An acquaintance of mine, a talented pianist, recently suffered an unspeakable tragedy. I saw him today for the first time since, and he spoke of how his music has changed, has been enhanced by his loss. “Pain,” he said, “brings one to a deeper level.” After he left, I thought of the poem I’d written about Florida and how the pure ache that colored it helped me let go of something I may not have been able to, any other way. 

The same way my acquaintance turns to the piano, I write to purge the hurt or get to a truth, whether it’s one that lives inside me, or one that rests at the core of my story. And, after an unplanned poem, or an hour trying to formulate one perfect sentence in a novel, I’m wrung out, clean, and able to start again. 

Which is perhaps why I love writing so very much.

Why do you write?


Alex J. Cavanaugh said...

A lot of creativity stems from pain. I sometimes wonder if that's why I'm not more creative when it comes to writing. I'm even-keeled.

Pat Garcia said...

I so agree. It is pain that bring us to a deeper level. I know that is what happens in my own life. For some reason, we awake and become aware of things that we had never seen.
Wishing you all the best.
Shalom aleichem,
Pat G

Natalie Aguirre said...

That's great that you can use your writing to release the pain. For me, after I lost my husband--the biggest heartbreak of life--I couldn't write or read for a long time. Now that I took a break and have endured the pain I find that I am better writer. And it's okay if I end up just writing for myself.

Madeline Mora-Summonte said...

I no longer keep a regular diary/journal like I did when I was younger, but I still find the need now and then to reach for a notebook and write solely for release. It really does help.

Joanne said...

your post is very moving and made me think. I still don't know why or when I write. Here lately, it's more to just play with words. I enjoy that aspect. Otherwise, I'm adrift.

Bish Denham said...

When I was younger (so long ago) and writing songs and poetry, they all seemed to spring from my angst and heartache. There was lots of creativity in it. But I've always written prose from a different place, though I'm not sure where that place is or how to describe it.

Diane Burton said...

How wonderful you're able to release your emotions through your poetry.
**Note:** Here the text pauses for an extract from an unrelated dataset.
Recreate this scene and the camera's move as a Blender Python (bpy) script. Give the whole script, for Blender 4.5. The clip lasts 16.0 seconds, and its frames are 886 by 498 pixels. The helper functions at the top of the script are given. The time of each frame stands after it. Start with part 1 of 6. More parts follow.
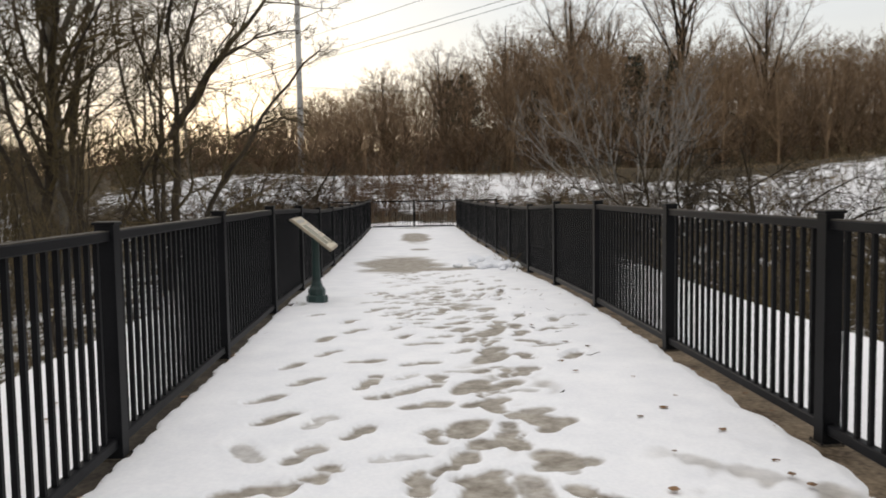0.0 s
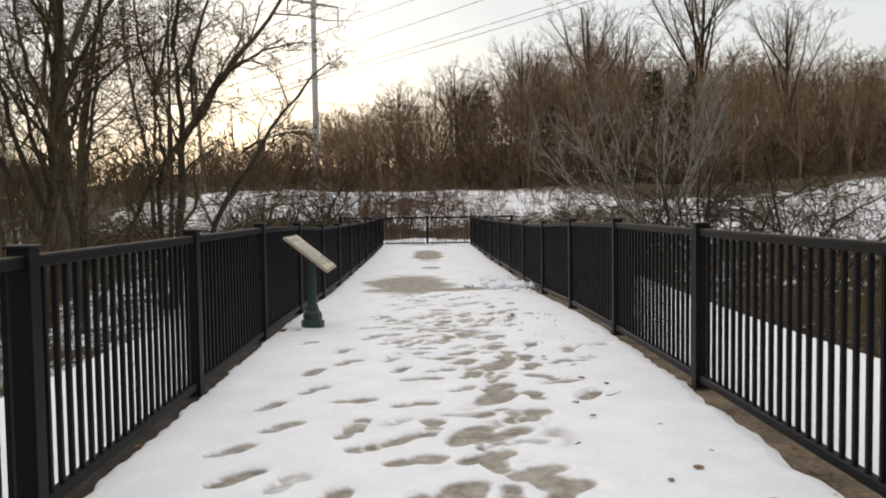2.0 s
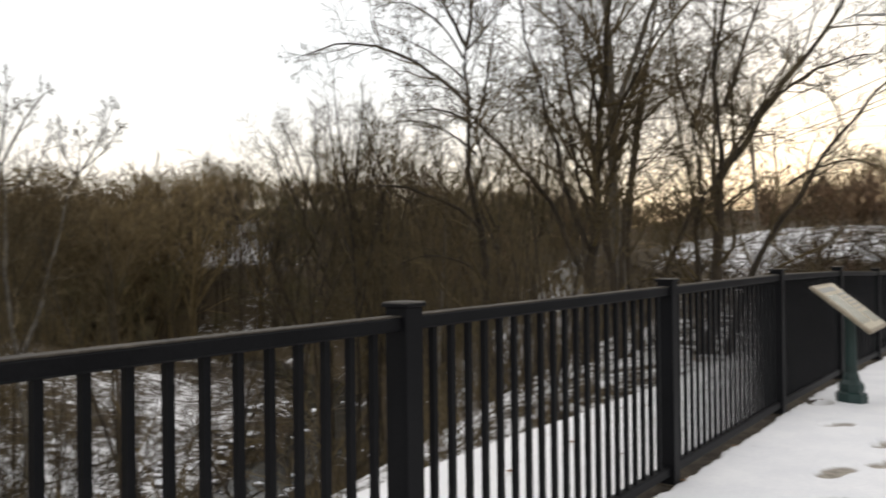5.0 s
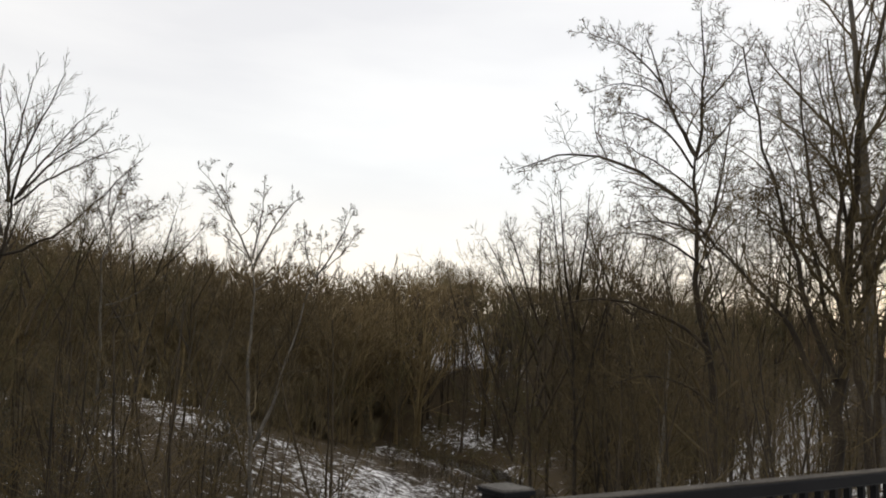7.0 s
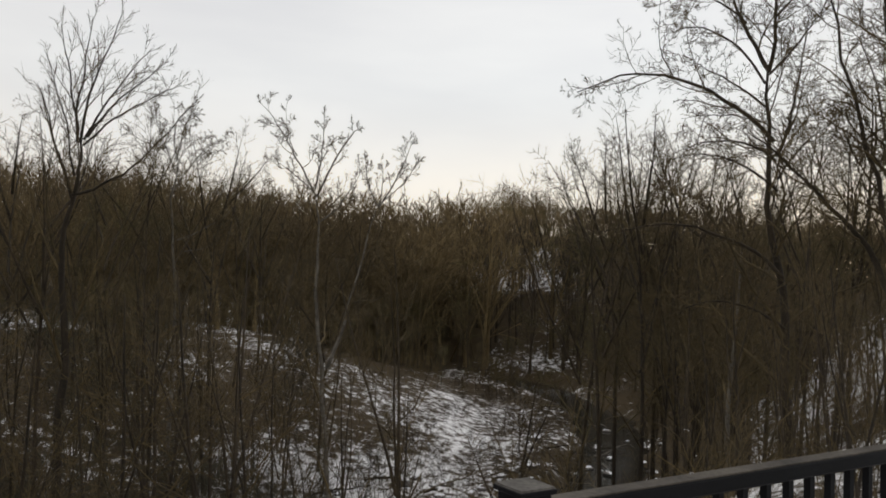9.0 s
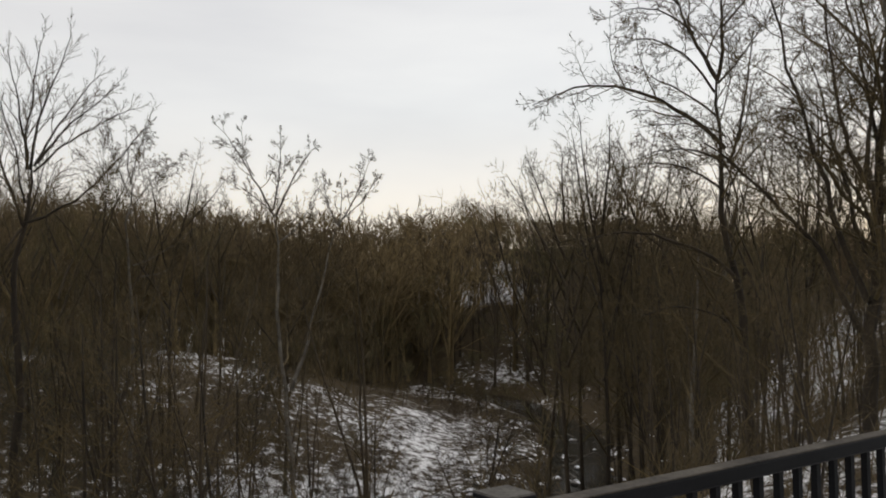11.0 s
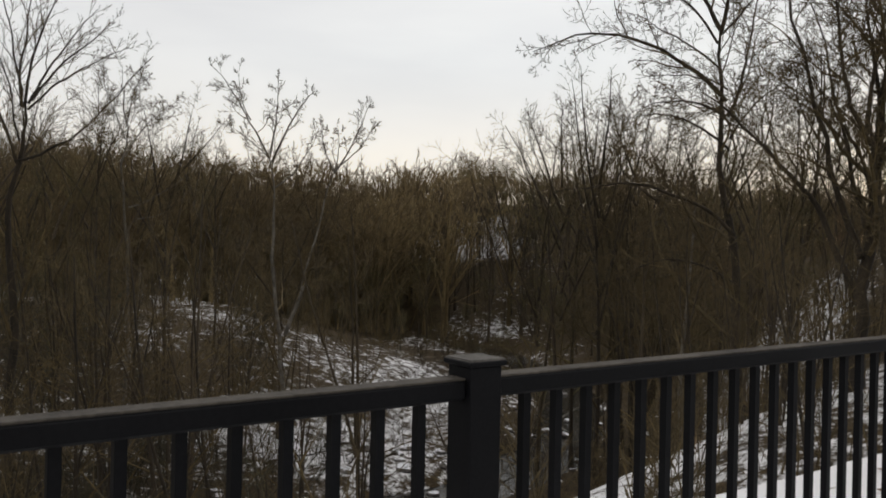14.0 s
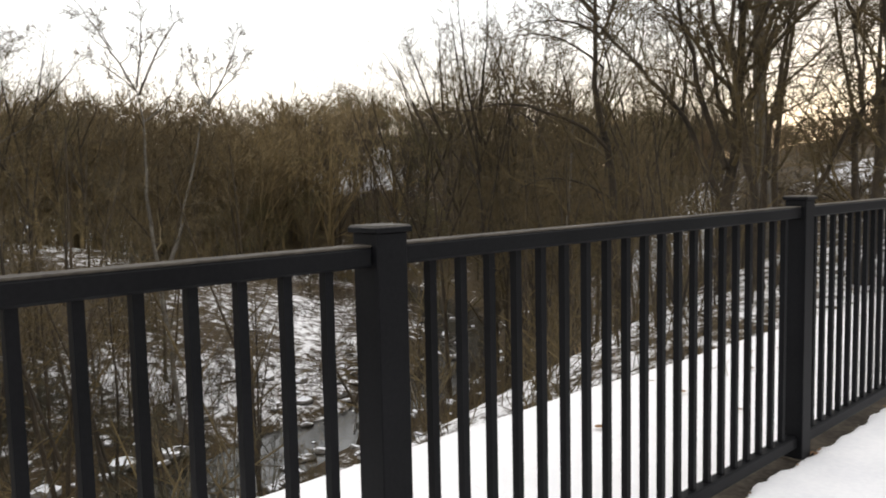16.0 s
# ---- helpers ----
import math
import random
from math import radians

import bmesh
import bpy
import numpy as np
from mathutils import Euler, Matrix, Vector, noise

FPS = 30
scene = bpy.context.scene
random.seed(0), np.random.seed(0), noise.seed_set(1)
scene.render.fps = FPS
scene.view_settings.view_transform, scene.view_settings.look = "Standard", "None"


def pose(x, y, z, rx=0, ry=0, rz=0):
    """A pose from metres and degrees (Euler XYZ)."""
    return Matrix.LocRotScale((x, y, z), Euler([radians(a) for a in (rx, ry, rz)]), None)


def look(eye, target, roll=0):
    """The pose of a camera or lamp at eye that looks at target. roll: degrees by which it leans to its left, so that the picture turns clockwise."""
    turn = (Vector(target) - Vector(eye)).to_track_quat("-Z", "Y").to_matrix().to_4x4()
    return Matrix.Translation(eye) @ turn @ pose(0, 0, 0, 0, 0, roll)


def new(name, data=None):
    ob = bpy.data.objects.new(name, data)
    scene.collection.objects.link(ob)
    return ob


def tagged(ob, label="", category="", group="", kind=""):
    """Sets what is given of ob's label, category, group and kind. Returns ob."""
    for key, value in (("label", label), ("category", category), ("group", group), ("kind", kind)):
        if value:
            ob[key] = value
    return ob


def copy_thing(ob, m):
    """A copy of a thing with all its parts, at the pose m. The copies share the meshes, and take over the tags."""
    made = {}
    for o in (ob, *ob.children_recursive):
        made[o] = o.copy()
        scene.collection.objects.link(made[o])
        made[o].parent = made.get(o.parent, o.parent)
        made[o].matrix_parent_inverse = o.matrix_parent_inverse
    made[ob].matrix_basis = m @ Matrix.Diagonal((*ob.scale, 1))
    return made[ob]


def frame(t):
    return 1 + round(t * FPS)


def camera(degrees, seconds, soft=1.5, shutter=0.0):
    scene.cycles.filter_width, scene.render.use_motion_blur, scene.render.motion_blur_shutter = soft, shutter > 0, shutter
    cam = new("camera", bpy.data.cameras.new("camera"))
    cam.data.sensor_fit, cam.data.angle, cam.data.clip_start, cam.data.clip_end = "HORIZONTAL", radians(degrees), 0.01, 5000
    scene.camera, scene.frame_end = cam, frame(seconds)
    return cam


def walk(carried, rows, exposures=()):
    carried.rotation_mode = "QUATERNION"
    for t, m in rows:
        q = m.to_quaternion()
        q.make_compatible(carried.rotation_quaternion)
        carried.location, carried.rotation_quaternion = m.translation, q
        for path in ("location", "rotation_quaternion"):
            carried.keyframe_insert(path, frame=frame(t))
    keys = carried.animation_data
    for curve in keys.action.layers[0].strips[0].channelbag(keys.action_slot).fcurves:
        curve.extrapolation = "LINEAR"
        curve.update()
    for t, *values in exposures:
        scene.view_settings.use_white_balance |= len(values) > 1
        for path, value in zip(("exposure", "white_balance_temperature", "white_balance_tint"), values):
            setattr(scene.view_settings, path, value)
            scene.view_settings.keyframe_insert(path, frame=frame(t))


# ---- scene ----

I write because the characters in my head won't shut up until I write their stories.

Mary Aalgaard said...

Wow. Good description on the healing power of the arts, as we produce them, and get our raw emotion out. I'm holding back on writing a letter to a boy whose brother died from suicide. I can barely even type that word here.

Blessings to you as you write, process, and share that with others. It will help them.

Mary at Play off the Page

Hilary Melton-Butcher said...

Hi Liza - it's great that you can express yourself that way ... something I don't want to do, or can't do ... but then I've never wanted to write - having been put down about things earlier on in life - and I was able to express myself in other ways. Now I blog ... and keep it simple there too - cheers Hilary

Susan Gourley/Kelley said...

I find I can't write when I'm suffering emotional pain or stress. There's lots of evidence that it helps, I just can't do it.

Connie said...

It's so true that most writing comes from the emotions we are feeling. For me it sometimes comes from pain, but it can just as easily come from joy for me as well and from every feeling in between. Nice post.

Susan Flett Swiderski said...

It's good that writing provided a release valve for you. When I was young, it worked that way for me, too, but now, when I'm overwhelmed with emotions, my creativity dries up for a while. If I try writing during those periods, my work is way too dark. Not me at all. (Or at least, not the me I want to be.)

So why do I write? You might as well ask me why I breathe. It's part of me, and as necessary as food and drink.

Lynda R Young as Elle Cardy said...

When I started writing, I discovered (after the fact) that it was hugely therapeutic. I hadn't realised what I was writing about until it became clear years later and I was like, "Ooooooh!" lol. In many ways it's still therapeutic.

Empty Nest Insider said...

I would like to see your poem about the Parkland shootings. I'm sure that it's very moving. I agree that writing does help us plow through the pain. Have a Happy Easter, Liza!